> EXERCISE INSTRUCTIONS
Repeat every line of the listing below exactly, minus the pictures.

> DATASET EXTRACT

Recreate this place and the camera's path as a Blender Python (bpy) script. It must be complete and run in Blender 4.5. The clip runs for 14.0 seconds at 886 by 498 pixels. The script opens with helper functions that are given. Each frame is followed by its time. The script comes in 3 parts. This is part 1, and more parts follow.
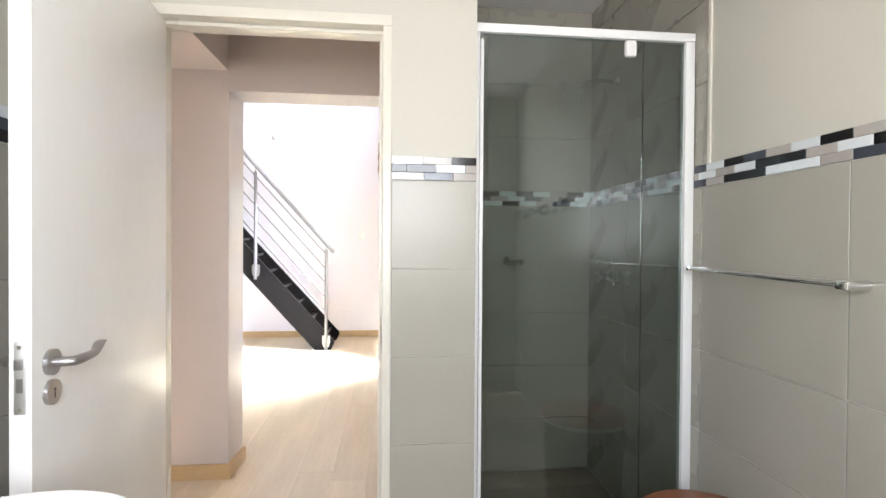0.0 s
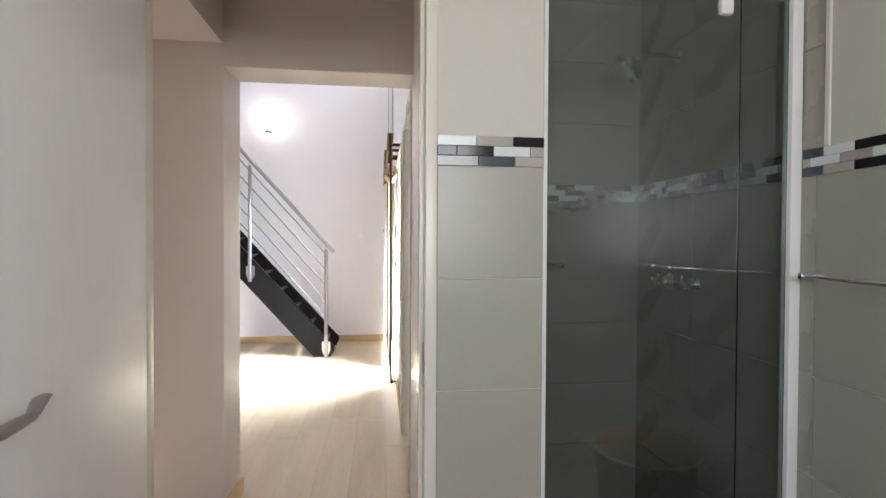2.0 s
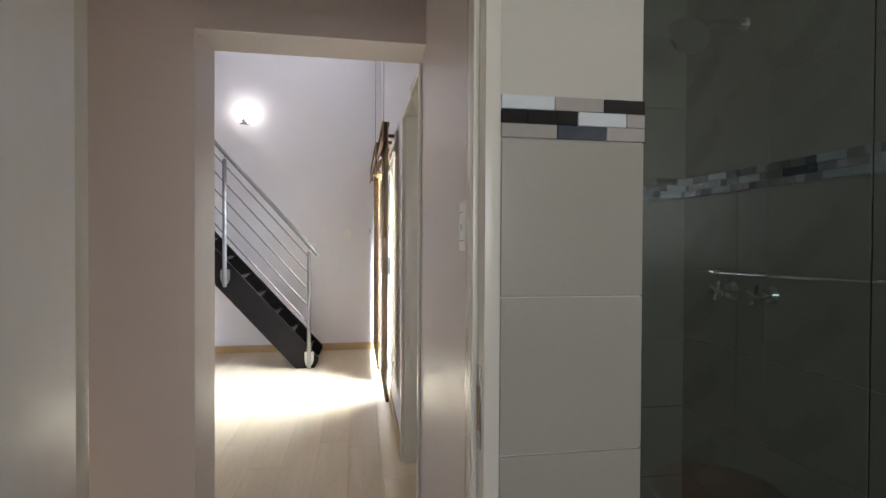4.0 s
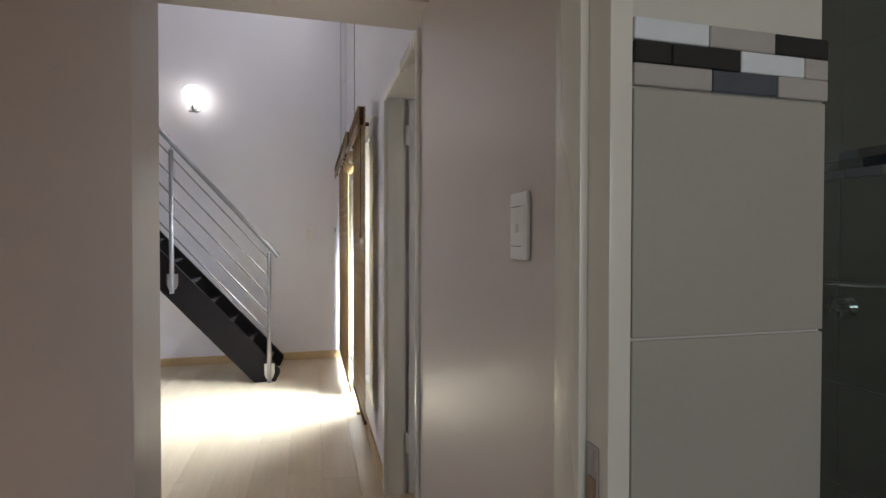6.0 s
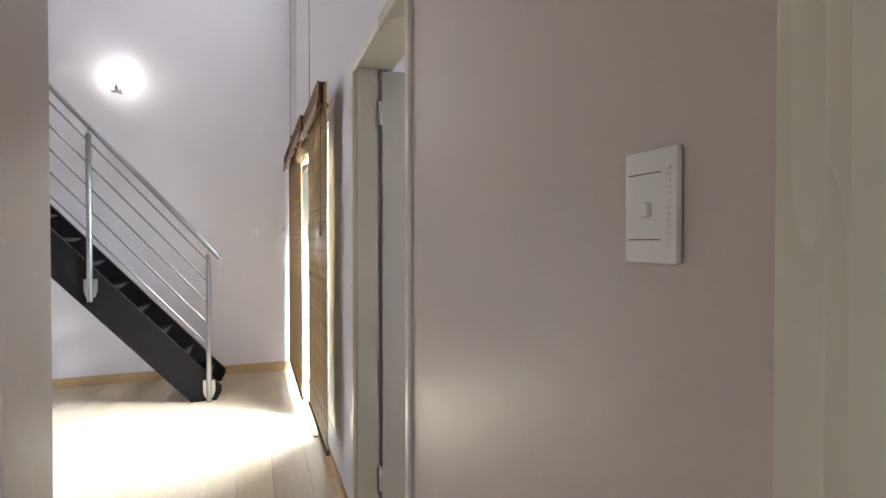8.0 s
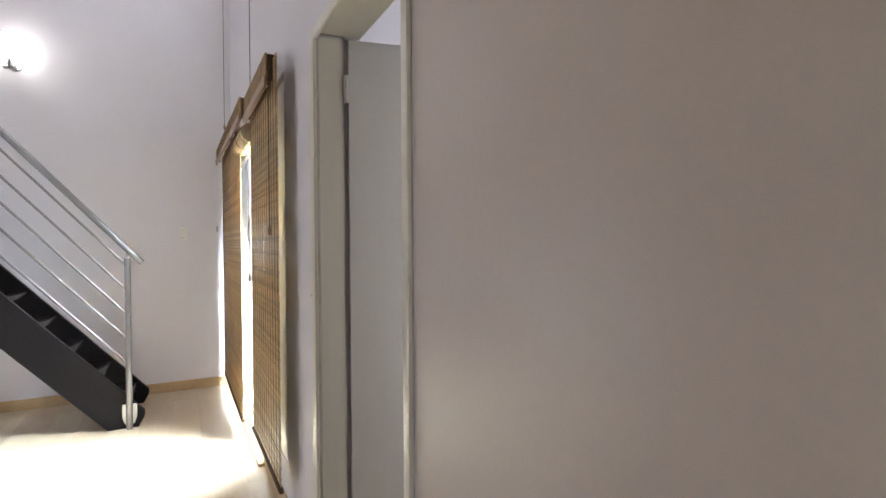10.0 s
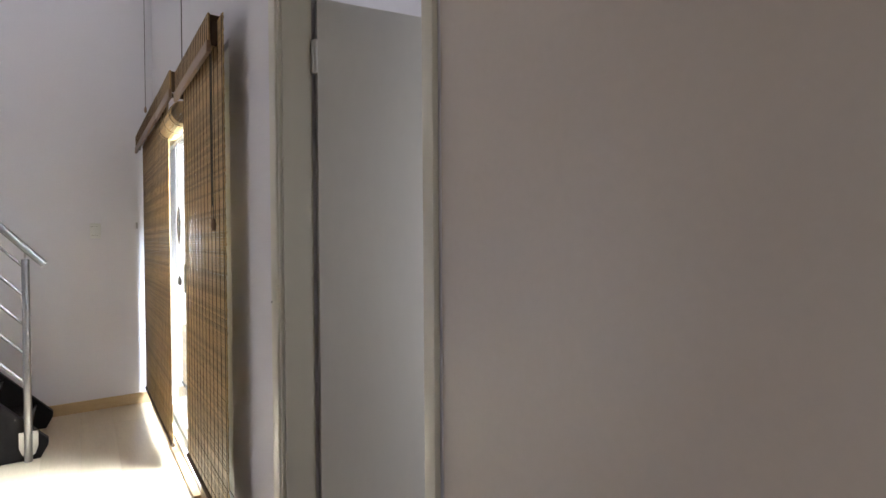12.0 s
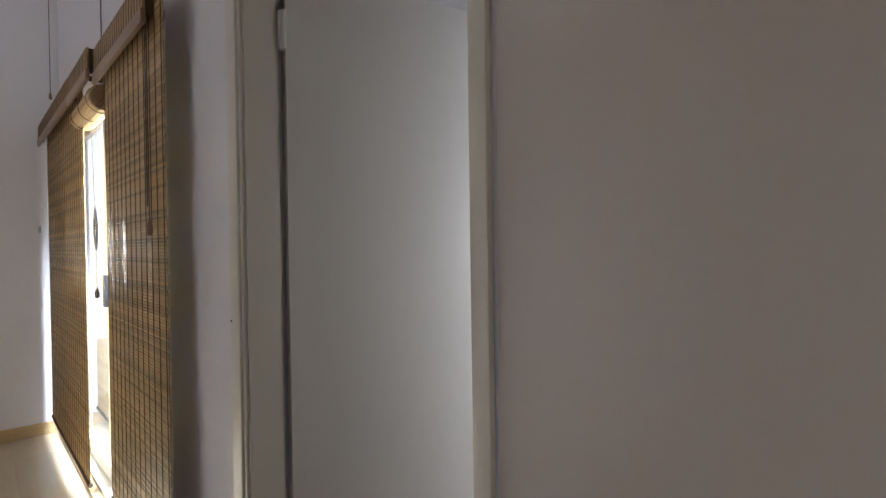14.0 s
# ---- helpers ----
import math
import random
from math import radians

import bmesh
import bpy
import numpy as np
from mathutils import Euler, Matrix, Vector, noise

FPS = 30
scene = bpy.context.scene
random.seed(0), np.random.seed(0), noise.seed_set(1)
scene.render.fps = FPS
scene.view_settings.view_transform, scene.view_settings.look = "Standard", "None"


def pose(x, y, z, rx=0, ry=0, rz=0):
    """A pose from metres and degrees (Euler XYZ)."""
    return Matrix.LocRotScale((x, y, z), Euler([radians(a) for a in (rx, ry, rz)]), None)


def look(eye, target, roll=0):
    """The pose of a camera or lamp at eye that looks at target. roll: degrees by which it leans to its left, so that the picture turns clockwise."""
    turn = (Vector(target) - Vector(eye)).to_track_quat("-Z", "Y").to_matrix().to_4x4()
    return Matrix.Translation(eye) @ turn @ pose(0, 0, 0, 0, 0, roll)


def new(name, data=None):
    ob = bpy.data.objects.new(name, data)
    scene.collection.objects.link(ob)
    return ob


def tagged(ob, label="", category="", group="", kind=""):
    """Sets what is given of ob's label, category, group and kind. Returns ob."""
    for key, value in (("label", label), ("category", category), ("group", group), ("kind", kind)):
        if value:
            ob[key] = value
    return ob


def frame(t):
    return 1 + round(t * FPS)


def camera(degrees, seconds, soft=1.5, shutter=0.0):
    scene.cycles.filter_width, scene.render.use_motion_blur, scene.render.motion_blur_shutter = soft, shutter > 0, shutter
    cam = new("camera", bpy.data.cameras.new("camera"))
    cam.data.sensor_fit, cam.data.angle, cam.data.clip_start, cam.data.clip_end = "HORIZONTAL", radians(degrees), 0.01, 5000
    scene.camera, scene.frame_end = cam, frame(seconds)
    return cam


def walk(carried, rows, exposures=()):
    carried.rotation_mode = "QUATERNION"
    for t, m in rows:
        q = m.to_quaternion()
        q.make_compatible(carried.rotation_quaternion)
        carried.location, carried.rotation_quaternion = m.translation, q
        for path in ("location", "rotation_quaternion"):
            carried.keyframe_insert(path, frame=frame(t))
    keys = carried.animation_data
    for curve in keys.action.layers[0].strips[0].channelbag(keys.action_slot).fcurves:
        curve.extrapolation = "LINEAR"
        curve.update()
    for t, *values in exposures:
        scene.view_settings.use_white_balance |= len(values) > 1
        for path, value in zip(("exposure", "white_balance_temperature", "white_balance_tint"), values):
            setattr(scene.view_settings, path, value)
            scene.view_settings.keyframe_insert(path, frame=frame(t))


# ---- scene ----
cam = camera(82.1, 14.0)
PATH = [
    (0, (-0.009, -0.032, 1.28), (0.198, 1.957, 1.258), 0.4),
    (0.5, (-0.058, 0.061, 1.286), (0.148, 2.05, 1.26), 0.4),
    (1, (-0.1, 0.155, 1.291), (0.115, 2.143, 1.264), 0.4),
    (1.5, (-0.124, 0.245, 1.291), (0.102, 2.233, 1.265), 0.4),
    (2, (-0.151, 0.36, 1.292), (0.089, 2.345, 1.263), 0.3),
    (2.5, (-0.183, 0.472, 1.294), (0.066, 2.456, 1.265), 0.4),
    (5, (-0.326, 0.981, 1.301), (0.085, 2.938, 1.273), 0.1),
    (5.5, (-0.355, 1.084, 1.308), (0.098, 3.032, 1.277), 0.1),
    (6, (-0.371, 1.172, 1.31), (0.126, 3.109, 1.279), 0.1),
    (6.5, (-0.385, 1.283, 1.31), (0.155, 3.209, 1.28), 0.1),
    (7, (-0.412, 1.39, 1.314), (0.18, 3.3, 1.284), 0.0),
    (7.5, (-0.42, 1.5, 1.305), (0.225, 3.393, 1.277), 0.1),
    (8, (-0.412, 1.593, 1.299), (0.284, 3.467, 1.27), -0.0),
    (10.5, (-0.476, 2.019, 1.29), (0.511, 3.758, 1.263), -0.3),
    (11, (-0.494, 2.096, 1.293), (0.552, 3.8, 1.263), -0.2),
    (11.5, (-0.494, 2.167, 1.278), (0.61, 3.835, 1.253), -0.4),
    (12, (-0.49, 2.243, 1.28), (0.669, 3.873, 1.253), -0.4),
    (12.5, (-0.489, 2.313, 1.289), (0.723, 3.904, 1.262), -0.4),
    (13, (-0.491, 2.372, 1.293), (0.776, 3.919, 1.27), -0.5),
    (13.5, (-0.498, 2.438, 1.298), (0.822, 3.941, 1.273), -0.6),
    (14, (-0.511, 2.497, 1.288), (0.86, 3.953, 1.27), -0.8),
]
walk(cam, [(t, look(e, g, r)) for t, e, g, r in PATH],
     exposures=[(0, 1.95), (1.0, 1.62), (2.0, 1.15), (2.5, 0.9), (5.0, 0.15), (6.0, -0.02), (7.0, 0.22), (8.0, 0.5), (10.5, 0.45), (11.5, 0.12), (12.5, -0.1), (14.0, -0.35)])

# ---- light ----
world = bpy.data.worlds.new("world")
scene.world = world
world.use_nodes = True
wn, wl = world.node_tree.nodes, world.node_tree.links
sky = wn.new("ShaderNodeTexSky")
sky.sky_type, sky.sun_disc = 'NISHITA', False
sky.sun_elevation, sky.sun_rotation = radians(58), radians(250)
wn["Background"].inputs["Strength"].default_value = 0.15
wl.new(sky.outputs[0], wn["Background"].inputs["Color"])


def lamp(name, kind, m, energy, colour, **kw):
    data = bpy.data.lights.new(name, kind)
    data.energy, data.color = energy, colour
    for k, v in kw.items():
        if k == "size": data.size = v
        if k == "size_y": data.size_y = v
        if k == "angle": data.angle = v
        if k == "spread": data.spread = v
        if k == "shape": data.shape = v
    ob = new(name, data)
    ob.matrix_world = m
    return ob


lamp("sun", 'SUN', look((-8, -3, 14), (0, 0, 0)), 5.0, (1, 0.96, 0.9), angle=radians(0.5))
# daylight through the sliding door, the high window over it, and the bathroom window
lamp("door_daylight", 'AREA', look((0.50, 5.22, 1.88), (-0.95, 5.43, 0.0)), 265, (0.76, 0.88, 1.0), shape='RECTANGLE', size=0.70, size_y=0.75, spread=radians(120))
lamp("high_window_daylight", 'AREA', look((0.17, 5.35, 4.33), (-2.2, 6.0, 1.6)), 26, (0.9, 0.92, 1.0), shape='RECTANGLE', size=1.35, size_y=0.55)
lamp("bathroom_daylight", 'AREA', look((-0.02, -0.92, 1.65), (-0.02, 1.7, 1.3)), 13, (0.96, 0.96, 1.0), shape='RECTANGLE', size=1.14, size_y=0.95)
# fill lamp added to even out the bathroom's side walls
lamp("bathroom_side_fill", 'AREA', look((-0.89, -0.45, 1.65), (1.1, 0.4, 1.2)), 0.8, (0.94, 0.95, 1.0), shape='RECTANGLE', size=0.68, size_y=0.85)
# weak warm fill added at the hall's unseen left end
lamp("hall_fill", 'AREA', look((-2.32, 2.3, 1.1), (0, 2.3, 1.3)), 0.1, (1.0, 0.84, 0.76), shape='RECTANGLE', size=0.8, size_y=1.9)
# fill lamp added to brighten the bedroom door leaf; no window stands behind it
lamp("bedroom_fill", 'AREA', look((2.45, 2.2, 1.4), (0.5, 3.7, 0.9)), 31, (0.92, 0.94, 1.0), shape='RECTANGLE', size=1.0, size_y=1.0, spread=radians(95))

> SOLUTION
Recreate this place and the camera's path as a Blender Python (bpy) script. It must be complete and run in Blender 4.5. The clip runs for 14.0 seconds at 886 by 498 pixels. The script opens with helper functions that are given. Each frame is followed by its time. The script comes in 3 parts. This is part 1, and more parts follow.
0.0 s
2.0 s
4.0 s
6.0 s
8.0 s
10.0 s
12.0 s
14.0 s
# ---- helpers ----
import math
import random
from math import radians

import bmesh
import bpy
import numpy as np
from mathutils import Euler, Matrix, Vector, noise

FPS = 30
scene = bpy.context.scene
random.seed(0), np.random.seed(0), noise.seed_set(1)
scene.render.fps = FPS
scene.view_settings.view_transform, scene.view_settings.look = "Standard", "None"


def pose(x, y, z, rx=0, ry=0, rz=0):
    """A pose from metres and degrees (Euler XYZ)."""
    return Matrix.LocRotScale((x, y, z), Euler([radians(a) for a in (rx, ry, rz)]), None)


def look(eye, target, roll=0):
    """The pose of a camera or lamp at eye that looks at target. roll: degrees by which it leans to its left, so that the picture turns clockwise."""
    turn = (Vector(target) - Vector(eye)).to_track_quat("-Z", "Y").to_matrix().to_4x4()
    return Matrix.Translation(eye) @ turn @ pose(0, 0, 0, 0, 0, roll)


def new(name, data=None):
    ob = bpy.data.objects.new(name, data)
    scene.collection.objects.link(ob)
    return ob


def tagged(ob, label="", category="", group="", kind=""):
    """Sets what is given of ob's label, category, group and kind. Returns ob."""
    for key, value in (("label", label), ("category", category), ("group", group), ("kind", kind)):
        if value:
            ob[key] = value
    return ob


def frame(t):
    return 1 + round(t * FPS)


def camera(degrees, seconds, soft=1.5, shutter=0.0):
    scene.cycles.filter_width, scene.render.use_motion_blur, scene.render.motion_blur_shutter = soft, shutter > 0, shutter
    cam = new("camera", bpy.data.cameras.new("camera"))
    cam.data.sensor_fit, cam.data.angle, cam.data.clip_start, cam.data.clip_end = "HORIZONTAL", radians(degrees), 0.01, 5000
    scene.camera, scene.frame_end = cam, frame(seconds)
    return cam


def walk(carried, rows, exposures=()):
    carried.rotation_mode = "QUATERNION"
    for t, m in rows:
        q = m.to_quaternion()
        q.make_compatible(carried.rotation_quaternion)
        carried.location, carried.rotation_quaternion = m.translation, q
        for path in ("location", "rotation_quaternion"):
            carried.keyframe_insert(path, frame=frame(t))
    keys = carried.animation_data
    for curve in keys.action.layers[0].strips[0].channelbag(keys.action_slot).fcurves:
        curve.extrapolation = "LINEAR"
        curve.update()
    for t, *values in exposures:
        scene.view_settings.use_white_balance |= len(values) > 1
        for path, value in zip(("exposure", "white_balance_temperature", "white_balance_tint"), values):
            setattr(scene.view_settings, path, value)
            scene.view_settings.keyframe_insert(path, frame=frame(t))


# ---- scene ----
cam = camera(82.1, 14.0)
PATH = [
    (0, (-0.009, -0.032, 1.28), (0.198, 1.957, 1.258), 0.4),
    (0.5, (-0.058, 0.061, 1.286), (0.148, 2.05, 1.26), 0.4),
    (1, (-0.1, 0.155, 1.291), (0.115, 2.143, 1.264), 0.4),
    (1.5, (-0.124, 0.245, 1.291), (0.102, 2.233, 1.265), 0.4),
    (2, (-0.151, 0.36, 1.292), (0.089, 2.345, 1.263), 0.3),
    (2.5, (-0.183, 0.472, 1.294), (0.066, 2.456, 1.265), 0.4),
    (5, (-0.326, 0.981, 1.301), (0.085, 2.938, 1.273), 0.1),
    (5.5, (-0.355, 1.084, 1.308), (0.098, 3.032, 1.277), 0.1),
    (6, (-0.371, 1.172, 1.31), (0.126, 3.109, 1.279), 0.1),
    (6.5, (-0.385, 1.283, 1.31), (0.155, 3.209, 1.28), 0.1),
    (7, (-0.412, 1.39, 1.314), (0.18, 3.3, 1.284), 0.0),
    (7.5, (-0.42, 1.5, 1.305), (0.225, 3.393, 1.277), 0.1),
    (8, (-0.412, 1.593, 1.299), (0.284, 3.467, 1.27), -0.0),
    (10.5, (-0.476, 2.019, 1.29), (0.511, 3.758, 1.263), -0.3),
    (11, (-0.494, 2.096, 1.293), (0.552, 3.8, 1.263), -0.2),
    (11.5, (-0.494, 2.167, 1.278), (0.61, 3.835, 1.253), -0.4),
    (12, (-0.49, 2.243, 1.28), (0.669, 3.873, 1.253), -0.4),
    (12.5, (-0.489, 2.313, 1.289), (0.723, 3.904, 1.262), -0.4),
    (13, (-0.491, 2.372, 1.293), (0.776, 3.919, 1.27), -0.5),
    (13.5, (-0.498, 2.438, 1.298), (0.822, 3.941, 1.273), -0.6),
    (14, (-0.511, 2.497, 1.288), (0.86, 3.953, 1.27), -0.8),
]
walk(cam, [(t, look(e, g, r)) for t, e, g, r in PATH],
     exposures=[(0, 1.95), (1.0, 1.62), (2.0, 1.15), (2.5, 0.9), (5.0, 0.15), (6.0, -0.02), (7.0, 0.22), (8.0, 0.5), (10.5, 0.45), (11.5, 0.12), (12.5, -0.1), (14.0, -0.35)])

# ---- light ----
world = bpy.data.worlds.new("world")
scene.world = world
world.use_nodes = True
wn, wl = world.node_tree.nodes, world.node_tree.links
sky = wn.new("ShaderNodeTexSky")
sky.sky_type, sky.sun_disc = 'NISHITA', False
sky.sun_elevation, sky.sun_rotation = radians(58), radians(250)
wn["Background"].inputs["Strength"].default_value = 0.15
wl.new(sky.outputs[0], wn["Background"].inputs["Color"])


def lamp(name, kind, m, energy, colour, **kw):
    data = bpy.data.lights.new(name, kind)
    data.energy, data.color = energy, colour
    for k, v in kw.items():
        if k == "size": data.size = v
        if k == "size_y": data.size_y = v
        if k == "angle": data.angle = v
        if k == "spread": data.spread = v
        if k == "shape": data.shape = v
    ob = new(name, data)
    ob.matrix_world = m
    return ob


lamp("sun", 'SUN', look((-8, -3, 14), (0, 0, 0)), 5.0, (1, 0.96, 0.9), angle=radians(0.5))
# daylight through the sliding door, the high window over it, and the bathroom window
lamp("door_daylight", 'AREA', look((0.50, 5.22, 1.88), (-0.95, 5.43, 0.0)), 265, (0.76, 0.88, 1.0), shape='RECTANGLE', size=0.70, size_y=0.75, spread=radians(120))
lamp("high_window_daylight", 'AREA', look((0.17, 5.35, 4.33), (-2.2, 6.0, 1.6)), 26, (0.9, 0.92, 1.0), shape='RECTANGLE', size=1.35, size_y=0.55)
lamp("bathroom_daylight", 'AREA', look((-0.02, -0.92, 1.65), (-0.02, 1.7, 1.3)), 13, (0.96, 0.96, 1.0), shape='RECTANGLE', size=1.14, size_y=0.95)
# fill lamp added to even out the bathroom's side walls
lamp("bathroom_side_fill", 'AREA', look((-0.89, -0.45, 1.65), (1.1, 0.4, 1.2)), 0.8, (0.94, 0.95, 1.0), shape='RECTANGLE', size=0.68, size_y=0.85)
# weak warm fill added at the hall's unseen left end
lamp("hall_fill", 'AREA', look((-2.32, 2.3, 1.1), (0, 2.3, 1.3)), 0.1, (1.0, 0.84, 0.76), shape='RECTANGLE', size=0.8, size_y=1.9)
# fill lamp added to brighten the bedroom door leaf; no window stands behind it
lamp("bedroom_fill", 'AREA', look((2.45, 2.2, 1.4), (0.5, 3.7, 0.9)), 31, (0.92, 0.94, 1.0), shape='RECTANGLE', size=1.0, size_y=1.0, spread=radians(95))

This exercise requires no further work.